En outre, la conjoncture qui a longtemps été dynamique cette année avec un bon carnet de commandes pour les entreprises ne doit pas faire oublier que les défis et les risques ont rarement été plus intenses pour elles. En septembre encore, les difficultés d’approvisionnement et la pénurie de main-d’œuvre venaient en tête des problèmes les plus urgents. A la fin de l’année, la situation est encore confuse et exigeante pour les entreprises dans un contexte de conjoncture atone et de risques de pénurie d’énergie.

Abstraction faite des spécificités des branches et des spécificités régionales le salaire minimum de 5’000 francs réclamé par les syndicats pour les personnes sortant d’apprentissage enfermerait les entreprises dans un carcan néfaste aussi bien pour elles que pour leurs salarié-e-s.

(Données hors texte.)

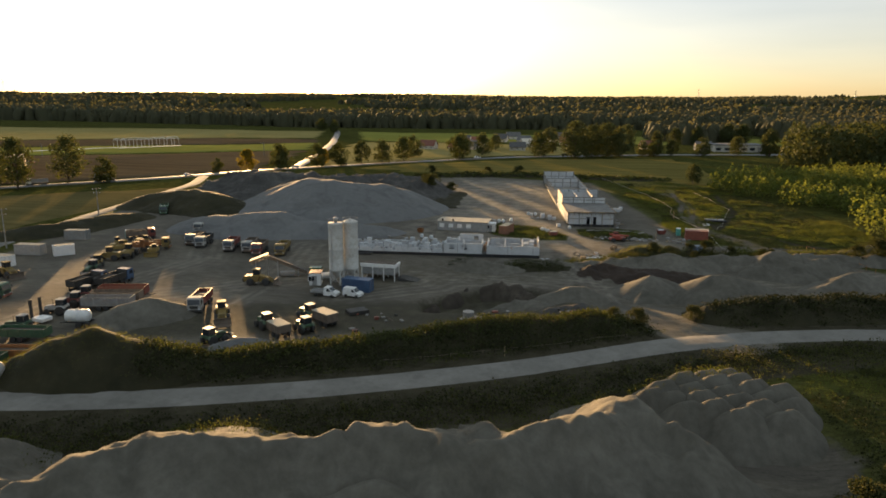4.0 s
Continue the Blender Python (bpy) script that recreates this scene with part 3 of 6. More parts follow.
field("field", [(-1000, 420), (-700, 470), (-520, 528), (-300, 650), (-215, 665), (-255, 790), (-420, 800), (-800, 760), (-1000, 640)], STUBBLE, "wide pale stubble field before the woods")
field("field", [(-122, 320), (-215, 250), (-190, 190), (-130, 180), (-124, 240)], DRY, "rough brown-green meadow between road and yard", 0.12)
field("field", [(-110, 402), (-70, 458), (-8, 514), (60, 548), (20, 610), (-60, 640), (-160, 620), (-140, 510)], STUBBLE, "golden grass field beyond the highway", 0.25)
field("field", [(-160, 640), (-60, 650), (100, 660), (260, 700), (220, 780), (0, 800), (-220, 800)], CROP, "pale green field before the far woods", 0.3)
field("field", [(48, 388), (60, 350), (90, 350), (110, 400), (100, 520), (20, 500), (-60, 440), (-90, 405), (-40, 392)], HAY, "mown green meadow beside the highway", 0.12)

# ---------------------------------------------------------------- heaps, ridges and banks
HEAPS = []


def heap(name, crest, slope, material, label, category="heap", rough=0.35, cell=0.7, top=1.5, gully=0.5, seed=1, fold=1.6, ribs=0.25, clods=0.12, group=""):
    """Tipped material along a crest line of (x, y, height above datum); slope: rise over run of its sides."""
    reach = max(p[2] + 3 for p in crest) / slope + 4
    xs = np.arange(min(p[0] for p in crest) - reach, max(p[0] for p in crest) + reach, cell)
    ys = np.arange(min(p[1] for p in crest) - reach, max(p[1] for p in crest) + reach, cell)

    def zf(X, Y):
        wob = fold * fbm(X, Y, 10, 3, seed + 3)
        WX, WY = X + wob, Y + fold * fbm(X, Y, 9, 3, seed + 11)
        best = np.full(X.shape, -50.0)
        line = crest if len(crest) > 1 else [crest[0], (crest[0][0] + 0.1, crest[0][1], crest[0][2])]
        for a, b in zip(line[:-1], line[1:]):
            d, h = seg_near(WX, WY, [a, b])
            best = np.maximum(best, h - slope * (np.sqrt(d * d + top * top) - top))
        run = [(*p[:2], q) for p, q in zip(line, np.cumsum([0] + [math.hypot(b[0] - a[0], b[1] - a[1]) for a, b in zip(line[:-1], line[1:])]))]
        off, along_it = seg_near(X, Y, run)
        flank = np.clip(1 - np.abs(best - max(p[2] for p in crest) * 0.5) / 6, 0, 1)
        best = best + rough * fbm(X, Y, 4.5, 4, seed) + gully * flank * (fbm(X, Y, 2.2, 3, seed + 5) - 0.8 * np.abs(fbm(X, Y, 5.5, 2, seed + 8)))
        best = best + ribs * np.clip(off / 4, 0, 1) * (np.abs(fbm(along_it + 0.25 * wob, off * 0.12, 7.0, 3, seed + 15)) * 2 - 0.5)
        best = best + clods * np.exp(-(off / 3.0) ** 2) * fbm(X, Y, 1.6, 2, seed + 21)
        return best
    HEAPS.append((xs[0], xs[-1], ys[0], ys[-1], zf))
    keep = lambda X, Y, Z: Z > ground_z(X, Y) - 0.05
    ob = sheet(name, xs, ys, zf, material, label, category, keep=keep, kind="")
    return tagged(ob, group=group)


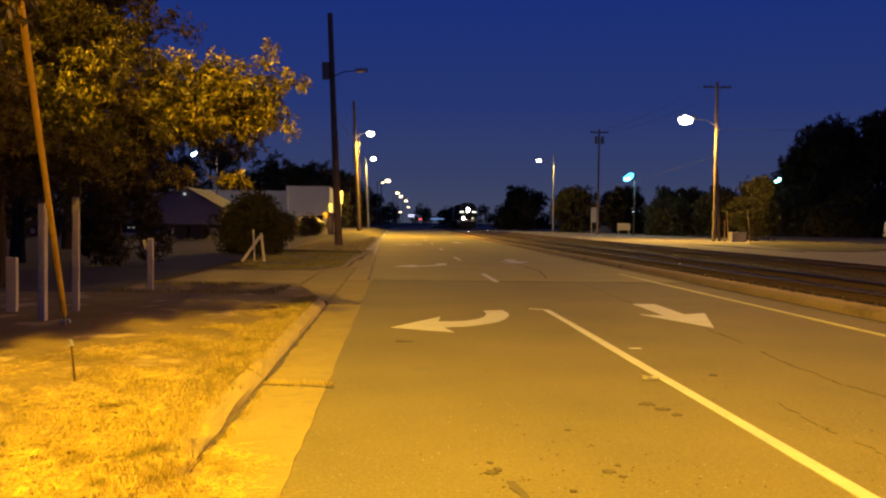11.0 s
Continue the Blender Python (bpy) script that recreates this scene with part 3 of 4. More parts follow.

Un salaire minimum d’un montant aussi élevé que 5’000 francs mettrait assurément de nombreuses PME en difficulté car il bouleverserait considérablement leur structure des charges. Le montant de 5’000 francs pour le salaire minimum a d’ailleurs été choisi de façon arbitraire. Il pourrait tout aussi bien être de 4’500 ou de 5’500 francs.

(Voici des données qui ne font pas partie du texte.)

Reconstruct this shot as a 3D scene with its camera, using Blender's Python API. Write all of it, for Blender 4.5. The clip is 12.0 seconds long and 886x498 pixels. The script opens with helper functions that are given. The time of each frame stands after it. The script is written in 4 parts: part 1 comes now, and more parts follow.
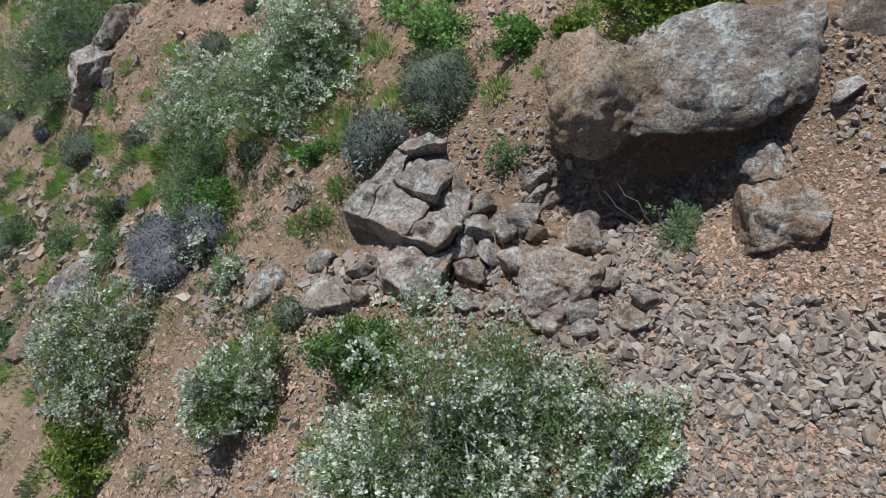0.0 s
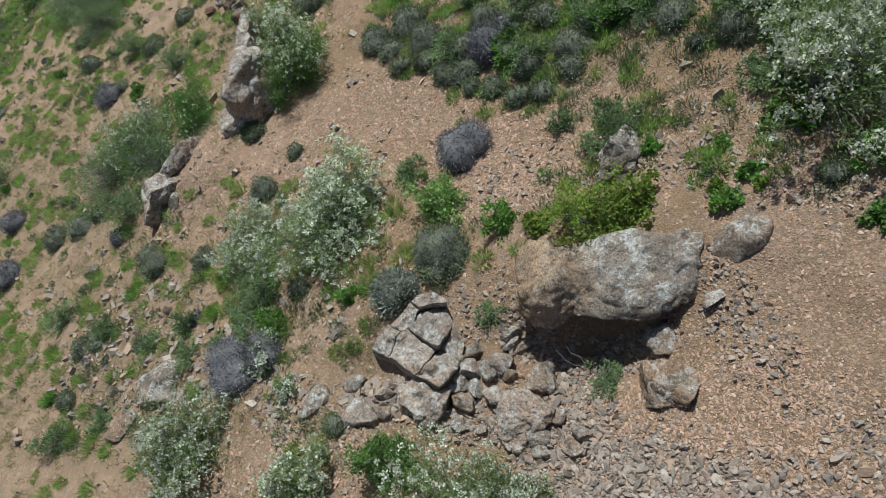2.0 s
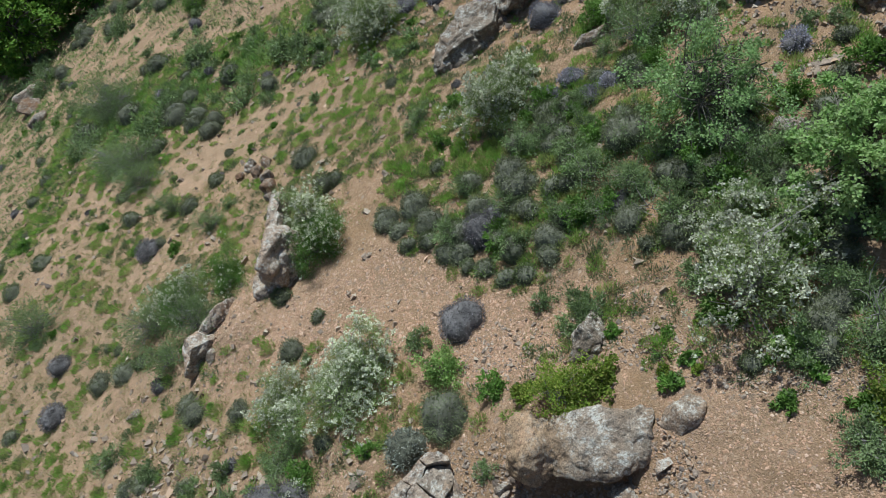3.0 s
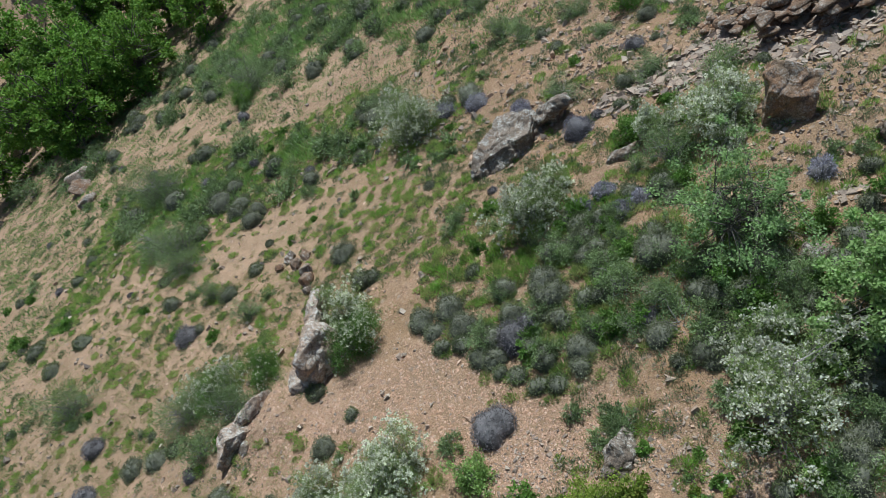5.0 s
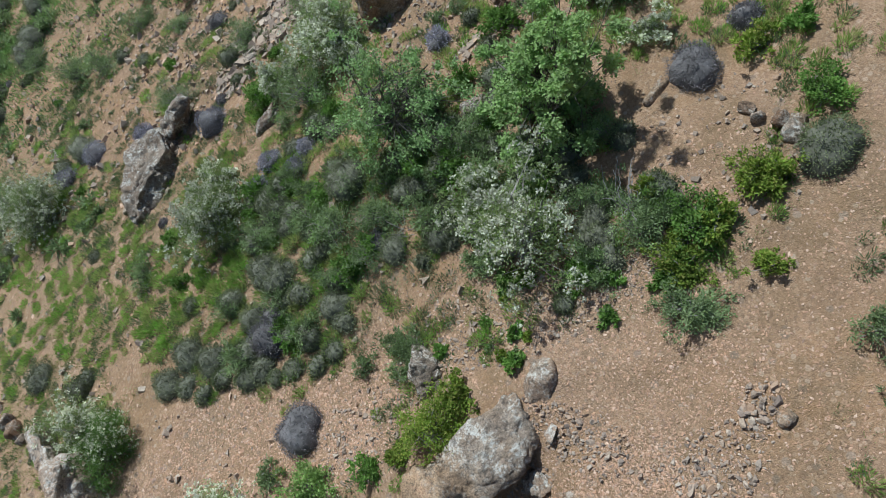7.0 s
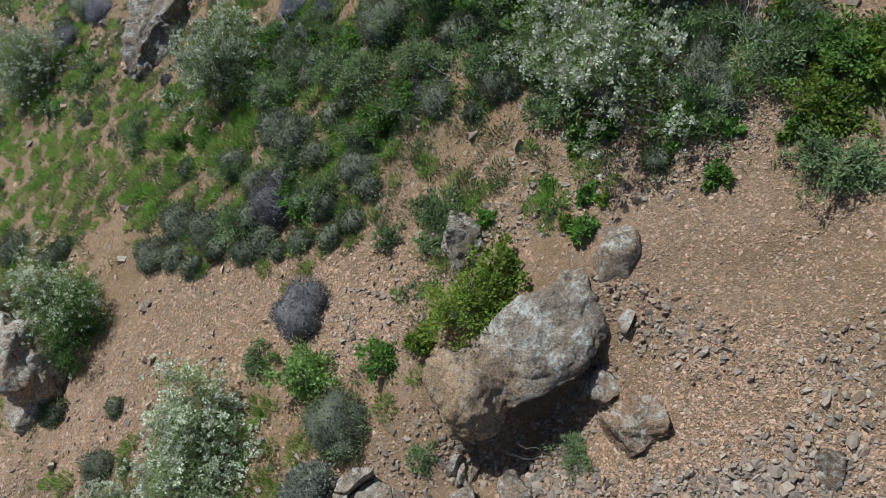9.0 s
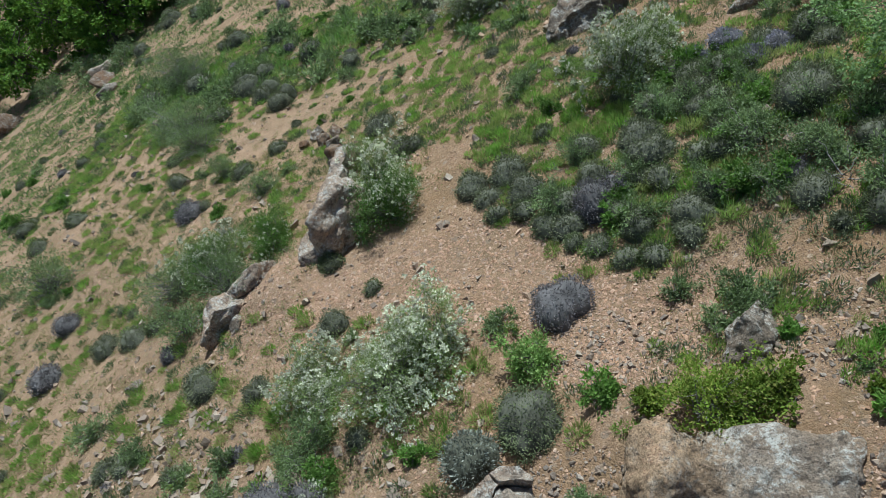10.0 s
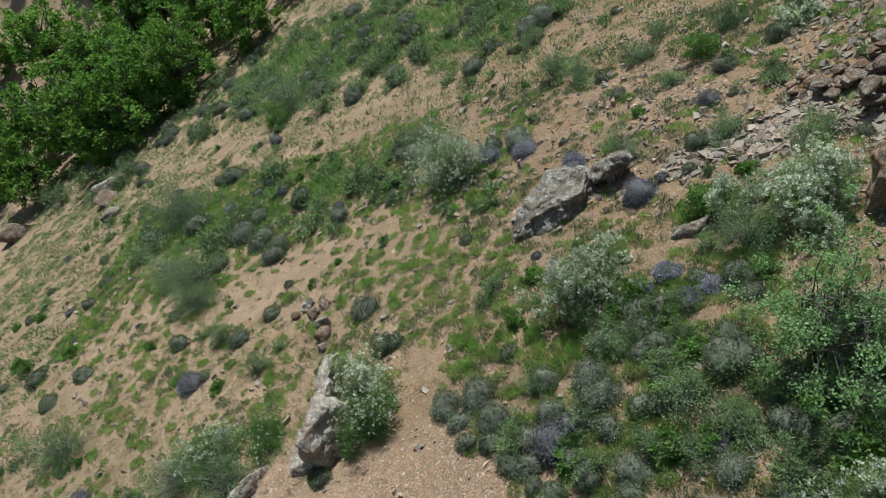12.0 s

La stabilité de la fourchette de salaires d’après l’Office fédéral de la statistique (OFS) est le fruit heureux d’un marché du travail suisse libéral et ouvert. Or celui-ci est aujourd’hui sans un état d’assèchement qu’on n’a plus connu depuis des années. Dans ce contexte, une intervention inutile sous la forme d’un salaire minimum tel que l’exigent désormais les syndicats pour les personnes titulaires d’un apprentissage professionnel complet est à la fois délétère et incompréhensible. Le marché du travail a cruellement besoin de professionnel-le-s qui se font rares et l’expérience prouve que cette situation tend à doper les salaires. Si les estimations de l’UBS et du KOF se vérifient, elles sont un signal fort des employeurs indiquant que les salarié-e-s prennent part le mieux possible aux résultats. En l’espèce, il ne serait pas surprenant que le pouvoir d’achat des salarié-e-s soit peu ou prou préservé pour l’année en cours et l’année à venir.